## DATASET SECTION
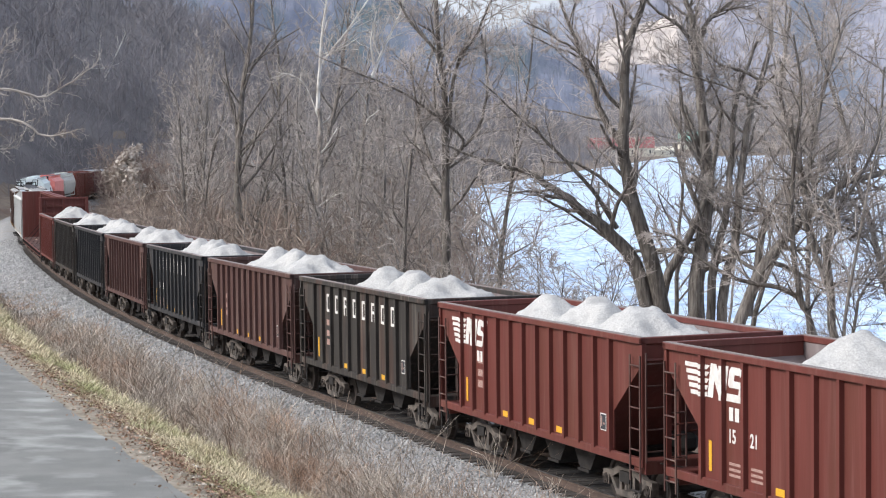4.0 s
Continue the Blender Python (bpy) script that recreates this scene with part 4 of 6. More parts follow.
class Skeleton:
    """Collects tubes by part: trunk, limbs, twigs."""

    def __init__(self, seed, segs=(3, 1)):
        self.r = random.Random(seed)
        self.segs = segs
        self.tubes = {"trunk": [], "limb": [], "twig": []}

    def bend(self, p, d, length, n, wobble, lift):
        pts, d = [Vector(p)], Vector(d).normalized()
        for _ in range(n):
            d = (d + Vector((self.r.gauss(0, wobble), self.r.gauss(0, wobble), self.r.gauss(0, wobble) + lift))).normalized()
            pts.append(pts[-1] + d * (length / n))
        return pts

    def sprout(self, pts, r0, r1, count, start, length, level, top, spread, lift, wobble, dens):
        """Side branches along a polyline, level by level."""
        n = len(pts) - 1
        for k in range(count):
            u = start + (1 - start) * (k + self.r.random()) / count
            i = min(int(u * n), n - 1)
            f = u * n - i
            p = pts[i].lerp(pts[i + 1], f)
            axis = (pts[i + 1] - pts[i]).normalized()
            side = axis.orthogonal().normalized()
            side.rotate(Matrix.Rotation(self.r.uniform(0, 6.283), 3, axis))
            ang = self.r.uniform(*spread)
            d = axis * math.cos(ang) + side * math.sin(ang)
            ln = length * self.r.uniform(0.55, 1.1) * (1.15 - 0.65 * u)
            rad = max((r0 * (1 - u) + r1 * u) * self.r.uniform(0.36, 0.58), 0.009)
            self.branch(p, d, ln, rad, level, top, lift, wobble, dens)

    def branch(self, p, d, ln, rad, level, top, lift, wobble, dens):
        last = level >= top
        pts = self.bend(p, d, ln, self.segs[1] if last else self.segs[0], wobble * (0.8 if last else 1.0), lift)
        tip = max(rad * 0.25, 0.005) if last else max(rad * 0.4, 0.009)
        self.tubes["limb" if level == 1 else "twig"].append((pts, rad, tip, 5 if level == 1 else 3))
        if not last:
            self.sprout(pts, rad, tip, dens[min(level, len(dens) - 1)], 0.18, ln * 0.56, level + 1, top, (0.45, 1.05), lift, wobble, dens)

    def arrays(self, key, fat=1.0):
        V, F, base = [], [], 0
        for pts, r0, r1, sides in self.tubes[key]:
            n = len(pts)
            for i, p in enumerate(pts):
                ax = (pts[min(i + 1, n - 1)] - pts[max(i - 1, 0)]).normalized()
                a = (a - ax * a.dot(ax)).normalized() if i else ax.orthogonal().normalized()
                b = ax.cross(a)
                r = (r0 + (r1 - r0) * i / (n - 1)) * fat
                for k in range(sides):
                    t = 6.2832 * k / sides
                    V.append(p + (a * math.cos(t) + b * math.sin(t)) * r)
                if i:
                    for k in range(sides):
                        q = (k + 1) % sides
                        F.append((base + (i - 1) * sides + k, base + (i - 1) * sides + q, base + i * sides + q, base + i * sides + k))
            base += n * sides
        return np.array([tuple(v) for v in V]), np.array(F)


def tree_thing(name, sk, bark, label, category, twig=None, limb_mat=None, fat=1.0, base=None):
    root = tagged(new(name), label, category, group="bare trees on the river bank")
    for k, tube in enumerate(sk.tubes["trunk"]):
        one = Skeleton(0)
        one.tubes["trunk"] = [tube]
        V, F = one.arrays("trunk")
        link_arrays("trunk", V, F, base if base and not k else bark, root, smooth=True)
    V, F = sk.arrays("twig", fat)
    if sk.tubes["limb"]:
        V2, F2 = sk.arrays("limb")
        crown = link_arrays("crown", np.concatenate([V2, V]), np.concatenate([np.pad(F2, ((0, 0), (0, 0))), F + len(V2)]), limb_mat or bark, root, smooth=True)
        crown.data.materials.append(twig or MAT_TWIG)
        crown.data.polygons.foreach_set("material_index", np.concatenate([np.zeros(len(F2)), np.ones(len(F))]).astype(np.int32))
    else:
        crown = link_arrays("crown", V, F, twig or MAT_TWIG, root, smooth=True)
    tagged(crown, "bare crown of fine grey twigs", kind="stuff")
    return root


def forest_tree(seed, height, r, limbs=15, start=0.3, lean=(0, 0), dens=(0, 7, 5), reach=0.3, spread=(0.4, 0.85), lift=0.08, top=3, segs=(3, 2)):
    sk = Skeleton(seed, segs)
    pts = sk.bend((0, 0, -0.3), (lean[0], lean[1], 1), height, 12, 0.07, 0.02)
    sk.tubes["trunk"].append((pts, r, r * 0.12, 9))
    sk.sprout(pts, r, r * 0.15, limbs, start, height * reach, 1, top, spread, lift, 0.19, dens)
    return sk


def clump_tree(seed, height, r, stems=4, splay=0.35, limbs=8, dens=(0, 7, 6), reach=0.34, lift=0.05, top=3):
    """Several trunks from one stool, as river-bank maples grow."""
    sk = Skeleton(seed)
    for k in range(stems):
        a = 6.283 * k / stems + sk.r.uniform(-0.5, 0.5)
        h = height * sk.r.uniform(0.7, 1.05)
        rr = r * sk.r.uniform(0.65, 1.0)
        s = splay * sk.r.uniform(0.4, 1.2)
        pts = sk.bend((0.4 * math.cos(a), 0.4 * math.sin(a), -0.3), (math.cos(a) * s, math.sin(a) * s, 1), h, 10, 0.07, 0.015)
        sk.tubes["trunk"].append((pts, rr, rr * 0.14, 8))
        sk.sprout(pts, rr, rr * 0.18, limbs, 0.22, h * reach, 1, top, (0.5, 1.15), lift, 0.2, dens)
    return sk


def brush(seed, height, stems=16, width=1.2):
    sk = Skeleton(seed)
    for k in range(stems):
        a, q = sk.r.uniform(0, 6.283), sk.r.uniform(0, width)
        pts = sk.bend((q * math.cos(a), q * math.sin(a), -0.1), (math.cos(a) * 0.45, math.sin(a) * 0.45, 1), height * sk.r.uniform(0.5, 1.1), 5, 0.2, 0.0)
        rad = 0.016 * sk.r.uniform(0.6, 1.2)
        sk.tubes["limb"].append((pts, rad, 0.006, 3))
        sk.sprout(pts, rad, 0.006, 9, 0.15, height * 0.4, 2, 2, (0.4, 1.2), 0.02, 0.16, (0, 0, 0))
        for j in range(2):
            sk.sprout(pts, rad, 0.006, 3, 0.4, height * 0.22, 2, 2, (0.3, 1.1), 0.02, 0.2, (0, 0, 0))
    return sk


def ground_at(x, y):
    return float(land_z(x, y)[0])


trng = random.Random(5)


def bearing(x, y):
    return x / y


def plant(ob, x, y, size=1.0, turn=None):
    """A copy of a tree at a place on the ground; none in the gap where the bank lies open to the river."""
    if 0.004 < bearing(x, y) < 0.105 and y > 55:
        return None
    m = pose(x, y, ground_at(x, y) - 0.05, 0, 0, trng.uniform(0, 360) if turn is None else turn) @ Matrix.Scale(size, 4)
    c = copy_thing(ob, pose(0, 0, 0))
    c.matrix_basis = m
    return c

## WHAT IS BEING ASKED
Reproduce all of the material above word for word. Omit the pictures.

## FINISHED EXERCISE
4.0 s
Continue the Blender Python (bpy) script that recreates this scene with part 4 of 6. More parts follow.
class Skeleton:
    """Collects tubes by part: trunk, limbs, twigs."""

    def __init__(self, seed, segs=(3, 1)):
        self.r = random.Random(seed)
        self.segs = segs
        self.tubes = {"trunk": [], "limb": [], "twig": []}

    def bend(self, p, d, length, n, wobble, lift):
        pts, d = [Vector(p)], Vector(d).normalized()
        for _ in range(n):
            d = (d + Vector((self.r.gauss(0, wobble), self.r.gauss(0, wobble), self.r.gauss(0, wobble) + lift))).normalized()
            pts.append(pts[-1] + d * (length / n))
        return pts

    def sprout(self, pts, r0, r1, count, start, length, level, top, spread, lift, wobble, dens):
        """Side branches along a polyline, level by level."""
        n = len(pts) - 1
        for k in range(count):
            u = start + (1 - start) * (k + self.r.random()) / count
            i = min(int(u * n), n - 1)
            f = u * n - i
            p = pts[i].lerp(pts[i + 1], f)
            axis = (pts[i + 1] - pts[i]).normalized()
            side = axis.orthogonal().normalized()
            side.rotate(Matrix.Rotation(self.r.uniform(0, 6.283), 3, axis))
            ang = self.r.uniform(*spread)
            d = axis * math.cos(ang) + side * math.sin(ang)
            ln = length * self.r.uniform(0.55, 1.1) * (1.15 - 0.65 * u)
            rad = max((r0 * (1 - u) + r1 * u) * self.r.uniform(0.36, 0.58), 0.009)
            self.branch(p, d, ln, rad, level, top, lift, wobble, dens)

    def branch(self, p, d, ln, rad, level, top, lift, wobble, dens):
        last = level >= top
        pts = self.bend(p, d, ln, self.segs[1] if last else self.segs[0], wobble * (0.8 if last else 1.0), lift)
        tip = max(rad * 0.25, 0.005) if last else max(rad * 0.4, 0.009)
        self.tubes["limb" if level == 1 else "twig"].append((pts, rad, tip, 5 if level == 1 else 3))
        if not last:
            self.sprout(pts, rad, tip, dens[min(level, len(dens) - 1)], 0.18, ln * 0.56, level + 1, top, (0.45, 1.05), lift, wobble, dens)

    def arrays(self, key, fat=1.0):
        V, F, base = [], [], 0
        for pts, r0, r1, sides in self.tubes[key]:
            n = len(pts)
            for i, p in enumerate(pts):
                ax = (pts[min(i + 1, n - 1)] - pts[max(i - 1, 0)]).normalized()
                a = (a - ax * a.dot(ax)).normalized() if i else ax.orthogonal().normalized()
                b = ax.cross(a)
                r = (r0 + (r1 - r0) * i / (n - 1)) * fat
                for k in range(sides):
                    t = 6.2832 * k / sides
                    V.append(p + (a * math.cos(t) + b * math.sin(t)) * r)
                if i:
                    for k in range(sides):
                        q = (k + 1) % sides
                        F.append((base + (i - 1) * sides + k, base + (i - 1) * sides + q, base + i * sides + q, base + i * sides + k))
            base += n * sides
        return np.array([tuple(v) for v in V]), np.array(F)


def tree_thing(name, sk, bark, label, category, twig=None, limb_mat=None, fat=1.0, base=None):
    root = tagged(new(name), label, category, group="bare trees on the river bank")
    for k, tube in enumerate(sk.tubes["trunk"]):
        one = Skeleton(0)
        one.tubes["trunk"] = [tube]
        V, F = one.arrays("trunk")
        link_arrays("trunk", V, F, base if base and not k else bark, root, smooth=True)
    V, F = sk.arrays("twig", fat)
    if sk.tubes["limb"]:
        V2, F2 = sk.arrays("limb")
        crown = link_arrays("crown", np.concatenate([V2, V]), np.concatenate([np.pad(F2, ((0, 0), (0, 0))), F + len(V2)]), limb_mat or bark, root, smooth=True)
        crown.data.materials.append(twig or MAT_TWIG)
        crown.data.polygons.foreach_set("material_index", np.concatenate([np.zeros(len(F2)), np.ones(len(F))]).astype(np.int32))
    else:
        crown = link_arrays("crown", V, F, twig or MAT_TWIG, root, smooth=True)
    tagged(crown, "bare crown of fine grey twigs", kind="stuff")
    return root


def forest_tree(seed, height, r, limbs=15, start=0.3, lean=(0, 0), dens=(0, 7, 5), reach=0.3, spread=(0.4, 0.85), lift=0.08, top=3, segs=(3, 2)):
    sk = Skeleton(seed, segs)
    pts = sk.bend((0, 0, -0.3), (lean[0], lean[1], 1), height, 12, 0.07, 0.02)
    sk.tubes["trunk"].append((pts, r, r * 0.12, 9))
    sk.sprout(pts, r, r * 0.15, limbs, start, height * reach, 1, top, spread, lift, 0.19, dens)
    return sk


def clump_tree(seed, height, r, stems=4, splay=0.35, limbs=8, dens=(0, 7, 6), reach=0.34, lift=0.05, top=3):
    """Several trunks from one stool, as river-bank maples grow."""
    sk = Skeleton(seed)
    for k in range(stems):
        a = 6.283 * k / stems + sk.r.uniform(-0.5, 0.5)
        h = height * sk.r.uniform(0.7, 1.05)
        rr = r * sk.r.uniform(0.65, 1.0)
        s = splay * sk.r.uniform(0.4, 1.2)
        pts = sk.bend((0.4 * math.cos(a), 0.4 * math.sin(a), -0.3), (math.cos(a) * s, math.sin(a) * s, 1), h, 10, 0.07, 0.015)
        sk.tubes["trunk"].append((pts, rr, rr * 0.14, 8))
        sk.sprout(pts, rr, rr * 0.18, limbs, 0.22, h * reach, 1, top, (0.5, 1.15), lift, 0.2, dens)
    return sk


def brush(seed, height, stems=16, width=1.2):
    sk = Skeleton(seed)
    for k in range(stems):
        a, q = sk.r.uniform(0, 6.283), sk.r.uniform(0, width)
        pts = sk.bend((q * math.cos(a), q * math.sin(a), -0.1), (math.cos(a) * 0.45, math.sin(a) * 0.45, 1), height * sk.r.uniform(0.5, 1.1), 5, 0.2, 0.0)
        rad = 0.016 * sk.r.uniform(0.6, 1.2)
        sk.tubes["limb"].append((pts, rad, 0.006, 3))
        sk.sprout(pts, rad, 0.006, 9, 0.15, height * 0.4, 2, 2, (0.4, 1.2), 0.02, 0.16, (0, 0, 0))
        for j in range(2):
            sk.sprout(pts, rad, 0.006, 3, 0.4, height * 0.22, 2, 2, (0.3, 1.1), 0.02, 0.2, (0, 0, 0))
    return sk


def ground_at(x, y):
    return float(land_z(x, y)[0])


trng = random.Random(5)


def bearing(x, y):
    return x / y


def plant(ob, x, y, size=1.0, turn=None):
    """A copy of a tree at a place on the ground; none in the gap where the bank lies open to the river."""
    if 0.004 < bearing(x, y) < 0.105 and y > 55:
        return None
    m = pose(x, y, ground_at(x, y) - 0.05, 0, 0, trng.uniform(0, 360) if turn is None else turn) @ Matrix.Scale(size, 4)
    c = copy_thing(ob, pose(0, 0, 0))
    c.matrix_basis = m
    return c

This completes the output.